As with a good few of the previous releases from this classically trained but jazz-fired polymath, the programme is augmented by a generous complement of well-packaged visual images and poetic reflections (in prose format this time) from Eckemoff, evincing the animistic spirituality which informs this soulful, now gently impressionistic, now vibrantly turned musical tone-poem about the life of a columbine wildflower.

There are a couple of useful online items about this project where Eckemoff underlines her goal of shaping compositions which leave essential room for contributions from all participants. Programmed well and beautifully recorded, the two-CD set sees the return of most of the notable Finnish musicians with whom Eckemoff worked on her Blooming Tall Phlox of 2017: the subtly attuned interplay of Savolainen, Lötjönen and Louhiuori dovetails beautifully with the contributions of the leader herself, Saari and Perko.

While one might regret the absence of Verneri Pohjola (t, flh) – who appeared on Phlox – Saari and Perko join Savolainen in bringing many an affecting figure to music which, for me, often recalled and set in fresh register the delicious suspended or floating quality which distinguished much of Eckemoff’s 2011 Forget-Me-Not with Mats Eilertsen (b) and Marilyn Mazur (d, pc) as well as her 2014 A Touch Of Radiance with Mark Turner (ts), Joe Locke (vib), George Mraz (b) and Billy Hart (d).

Atmospheric touches of glass harp and theremine from Saari – who chiefly contributes tasty, rhythmically and sonically diverse guitar – are never overdone. And if there are various passages of rubato reflection and chromatic eeriness (sample Germination, Dying and Another Winter) there is also, as always with Eckemoff, plenty of crystal-cut melody as well as much cohesively thought through rhythmic momentum and variety, as elegant as it is potent.

Overall, Adventures Of The Wildflower serves to underline the breadth and depth of Eckemoff’s reverie-rich sensibilities, her unerringly organic, even shape-shifting sense of now fluid, now cleanly delineated motivic form and dynamics. I was especially pleased to hear Jukka Perko in music of such exquisitely rendered group interaction and adroitly pitched individual voice. A musician of wide and distinctive capacity, he has a CV ranging from the tango-fed The Music Of Olavi Virta to the haunting strings-enhanced Land Of Canaan: Northern Hymns and the recent Dizzy, a tribute to the bebop master in whose band he once worked.
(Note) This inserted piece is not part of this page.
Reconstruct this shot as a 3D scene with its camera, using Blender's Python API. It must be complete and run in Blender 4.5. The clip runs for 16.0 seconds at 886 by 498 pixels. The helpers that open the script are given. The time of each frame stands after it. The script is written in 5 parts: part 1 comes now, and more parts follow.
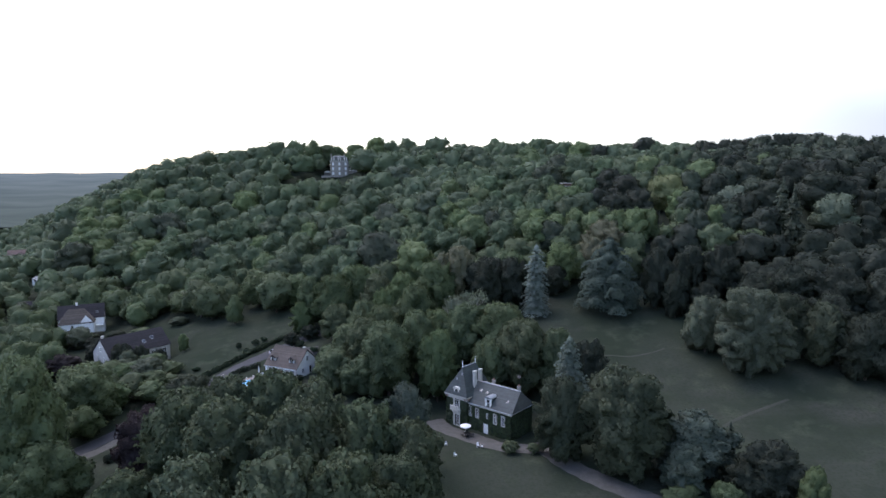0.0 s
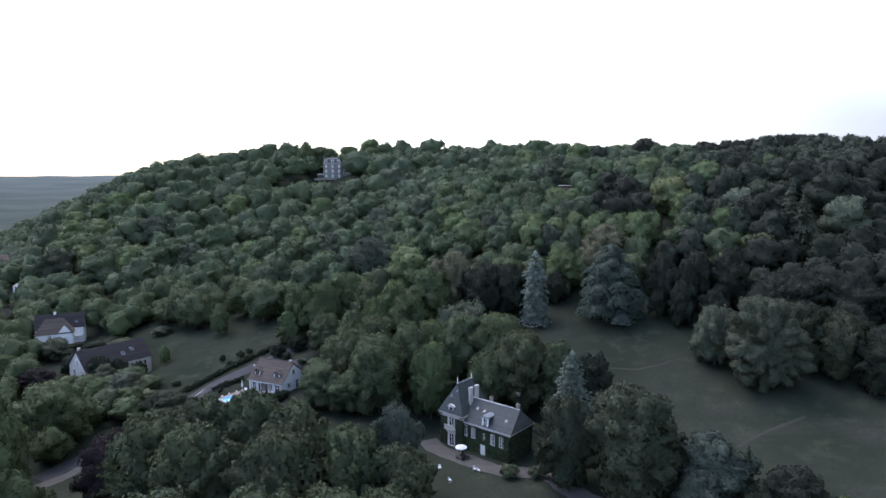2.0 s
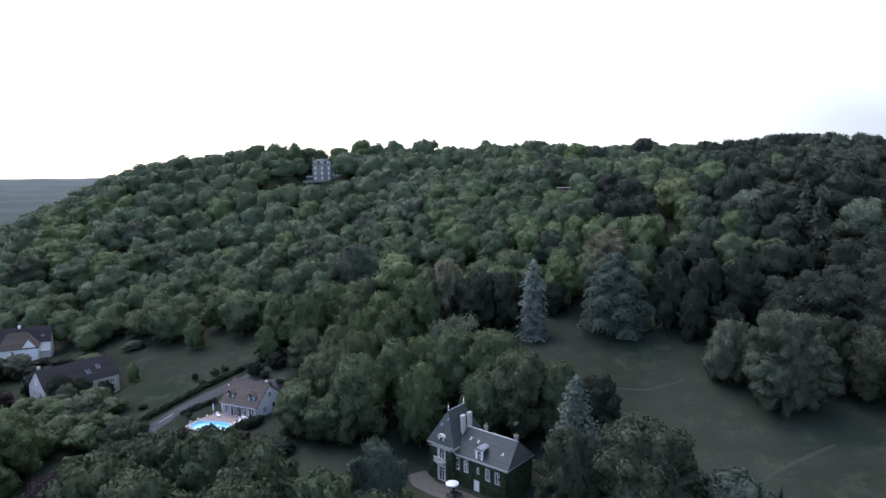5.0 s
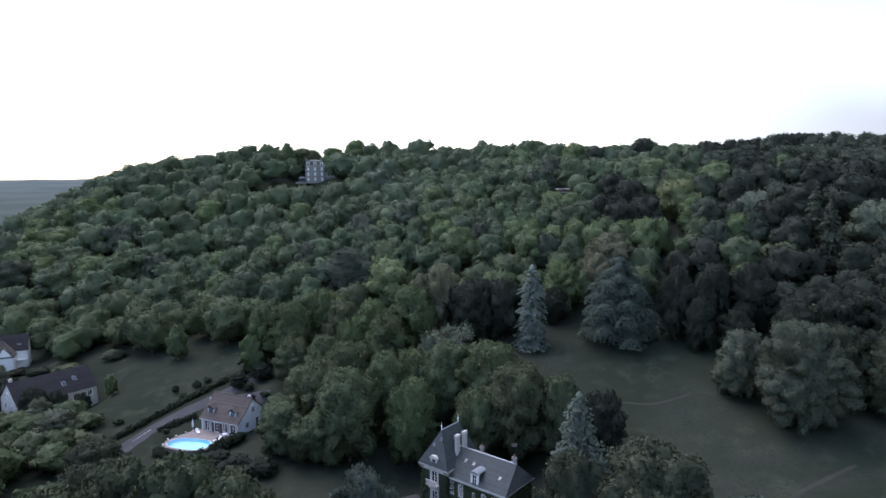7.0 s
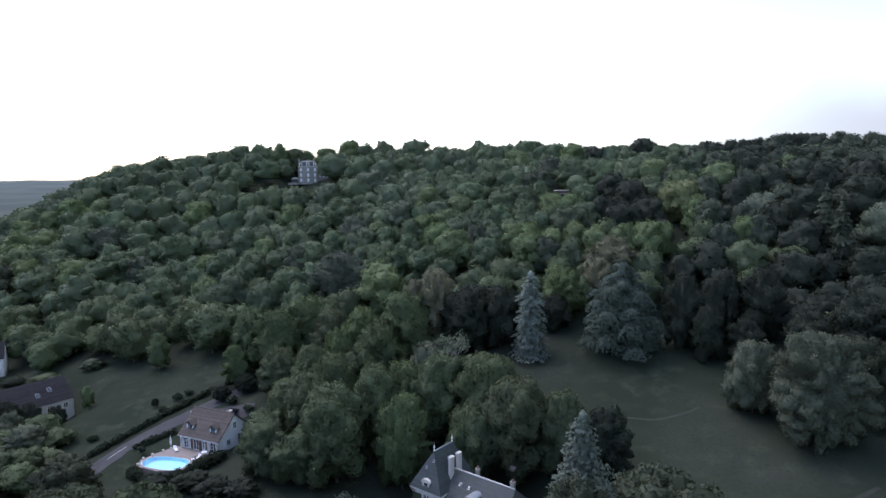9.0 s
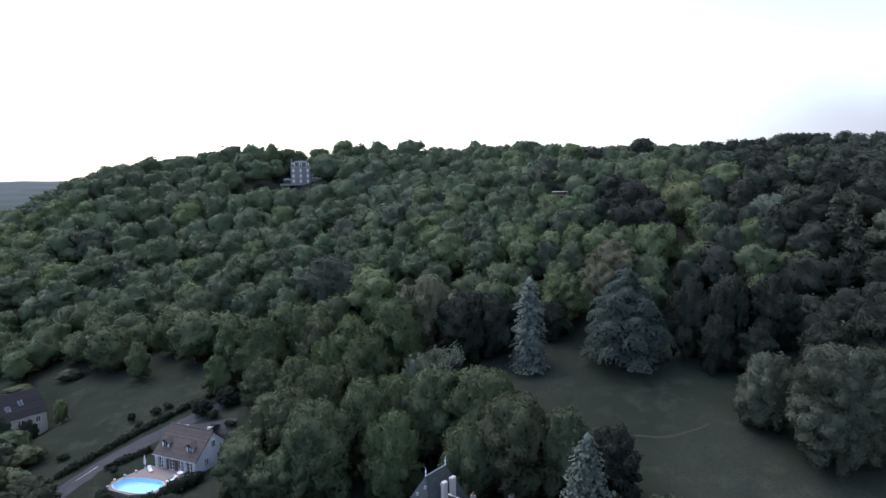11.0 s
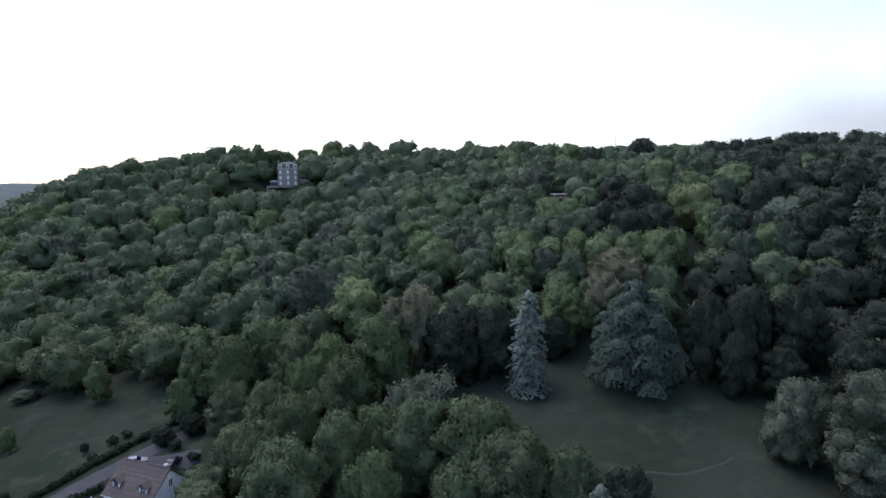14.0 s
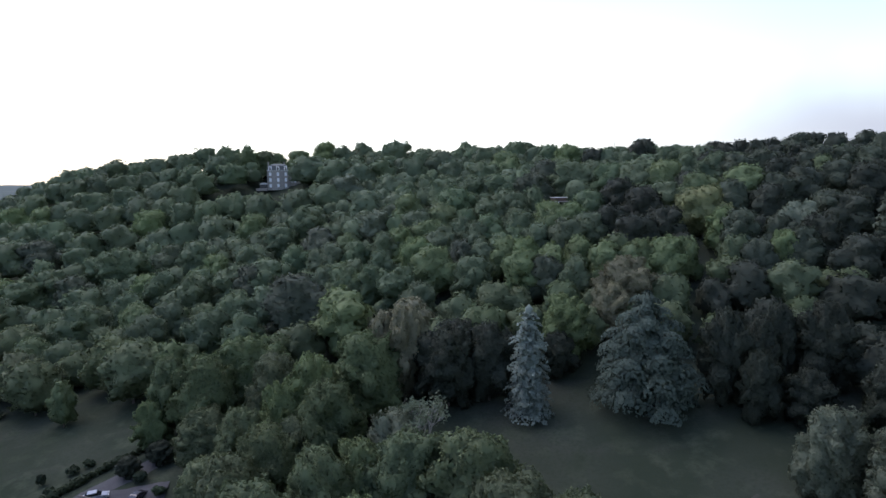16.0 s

Here, Perko joins the equally excellent Saari and Savolainen in contributing consistently apt and inventive lines and colour to Eckemoff’s poetic vision, moving effortlessly from, e.g., the finger-clicking swing of Dog Chasing A Mouse to the ostinato pulse and teasing, free-touched cross-accents of Chickens (where Louhiuori is in typically crisp, intelligent and enlivening form). Music to make one feel and wonder, think and dream – and smile.

Discography
CD1: In The Ground; Germination; Weeding The Garden; Dog Chasing A Mouse; Rain; Home By The Fence; Chickens; Drought; Thundershower (60.38)
CD2: Winter Slumber; Waking Up In Spring; Buds And Flowers; Butterflies; Hummingbirds; Children Playing With Seed Pods; Dying; Another Winter; Baby Columbines (61.27)

Eckemoff (p); Jarmo Saari (elg, theremin, glasshp); Jukka Perko (ss, ts); Panu Savolainen (vib); Antti Lötjönen (b); Olavi Louhiuori (d, pc). Helsinki, 5-7 August 2019.